MIAMI — Critics of the war crimes tribunal at Guantanamo Bay have consistently assailed the coerced confessions that may be used as evidence against the defendants and have repeatedly charged that the prisoners' severe isolation causes mental illnesses that make them unable to aid in their own defense.
Now, the critics add, evidence has emerged to show that the government advised interrogators to destroy their notes to evade legal consequences for their actions.
As the Bush administration revs up its prosecution of suspected terrorists ahead of the November election, defense lawyers and human rights advocates are ratcheting up their criticism of the offshore justice system.
The Senate Judiciary Committee heard testimony Tuesday about the treatment of prisoners at the naval base at Guantanamo Bay, Cuba, and demands that all U.S. interrogators renounce coercive techniques.
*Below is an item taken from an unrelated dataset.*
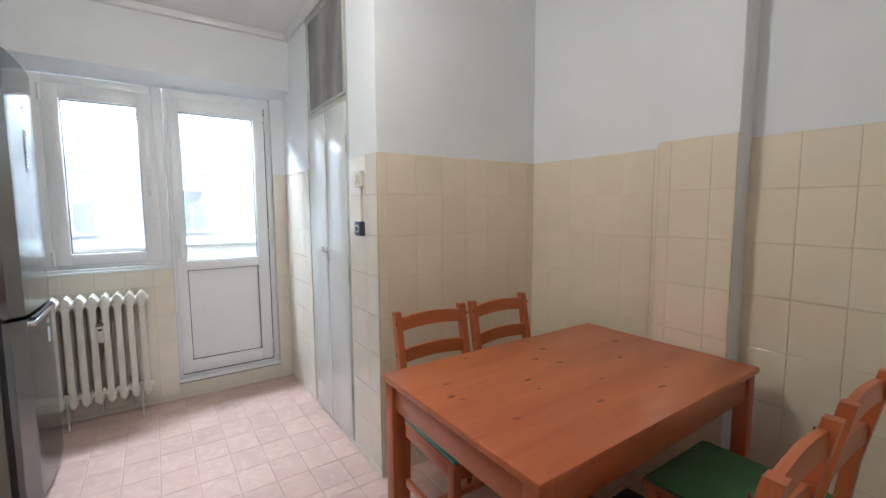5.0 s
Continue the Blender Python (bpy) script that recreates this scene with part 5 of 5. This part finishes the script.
# walls
tiled("tiling_window", (XW, 0, 0), (0, 1, 0), (0, 0, 1), 0.447, 1.286, 0.0, TT, 1.286, "cream tiles beside the kitchen window", bed_mat="grout_pale", mat="tile_white")
tiled("tiling_under_window", (XW, 0, 0), (0, 1, 0), (0, 0, 1), 1.286, 1.93, 0.0, 0.918, 1.36, "cream tiles under the kitchen window", bed_mat="grout_pale", mat="tile_white")
tiled("tiling_under_door", (XW, 0, 0), (0, 1, 0), (0, 0, 1), 1.93, 2.60, 0.0, 0.112, 1.93, "cream tiles under the balcony door", pu=0.23, bed_mat="grout_pale", mat="tile_white")
tiled("tiling_window_corner", (XW, 0, 0), (0, 1, 0), (0, 0, 1), 2.60, YP, 0.0, TT, 2.60, "cream tiles in the window corner", bed_mat="grout_pale", mat="tile_white")
tiled("tiling_pantry_west", (0, YP, 0), (1, 0, 0), (0, 0, 1), -4.022, -3.44, 0.0, TT, -3.555, "cream tiles beside the pantry cupboard", pu=0.148, vline=1.558, pv=0.189, mat="tile_white", bed_mat="grout_pale")
tiled("tiling_pantry_east", (0, YP, 0), (1, 0, 0), (0, 0, 1), -2.7605, -2.433, 0.0, TT, -2.552, "pale tiles on the pantry corner", "tile_white", pu=0.19)
tiled("tiling_pantry_side", (XP, 0, 0), (0, 1, 0), (0, 0, 1), YP, YN, 0.0, TT, YP + 0.05, "cream tiles on the pantry side wall", pv=0.197, vline=1.379, bed_mat="grout_pale", gap_u=0.0008)
tiled("tiling_niche_west", (0, YN, 0), (1, 0, 0), (0, 0, 1), -2.430, -1.619, 0.0, TT, -1.70, "cream tiles in the dining niche", pv=0.2, vline=1.376, bed_mat="grout_pale", gap_u=0.0008)
tiled("tiling_niche_column", (0, 3.60, 0), (1, 0, 0), (0, 0, 1), -1.619, -1.33, 0.0, TT + 0.01, -1.416, "cream tiles on the niche column", pv=0.19, vline=1.38, bed_mat="grout_pale", gap_u=0.0008)
tiled("tiling_niche_return", (-1.619, 0, 0), (0, -1, 0), (0, 0, 1), -3.704, -3.597, 0.0, TT, -3.6, "cream tiles on the side of the niche column", bed_mat="grout_pale")
tiled("tiling_niche_east", (0, YN, 0), (1, 0, 0), (0, 0, 1), -1.33, -0.60, 0.0, TT, -1.33, "cream tiles in the dining niche", pv=0.2, vline=1.376, bed_mat="grout_pale", gap_u=0.0008)
tiled("tiling_counter", (0, YS, 0), (-1, 0, 0), (0, 0, 1), 0.60, 3.103, 0.62, TT + 0.01, 1.589, "cream tiles behind the worktop", pu=0.153, pv=0.2, vline=1.185)
tiled("tiling_counter_return", (-3.11, 0, 0), (0, 1, 0), (0, 0, 1), 0.447, 0.655, 0.62, TT, 0.5, "cream tiles on the wall end beside the sink", pu=0.153, pv=0.2, vline=1.185)
tiled("tiling_bathroom", (0, 7.7, 0), (1, 0, 0), (0, 0, 1), -0.75, 1.2, 0.6, 2.42, 0, "pale bathroom wall tiles", "bath_tile", pu=0.2, pv=0.25)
"Cruel, inhuman and degrading treatment of prisoners under American control violates our nation's laws and values," said Sen. Dianne Feinstein, the California Democrat chairing the committee.
"It damages America's reputation in the world and serves as a recruitment tool for our enemies," she said. "Perhaps most importantly, it has also limited our ability to obtain reliable and usable intelligence to help combat the war on terror, prevent additional threats and bring to justice those who have sought to harm our country."
Feinstein and the federal lawyers and agents who addressed the committee called for the shutdown of Guantanamo and the transfer of suspects' trials to U.S. federal courts.
The renewed condemnation of coercive interrogation techniques followed the revelation this week that the Pentagon had advised federal agents to destroy any written records of their attempts to exact confessions or intelligence from terrorism suspects.
Lt. Cmdr. William C. Kuebler, the Navy lawyer defending young Canadian prisoner Omar Khadr, encountered the directive in an unclassified portion of the 2003 Guantanamo "standard operating procedures" manual that was in effect at the time Khadr was interrogated at the naval base.
Because the mission "has legal and political issues that may lead to interrogators being called to testify, keeping the number of documents with interrogation information to a minimum can minimize certain legal issues," the manual notes.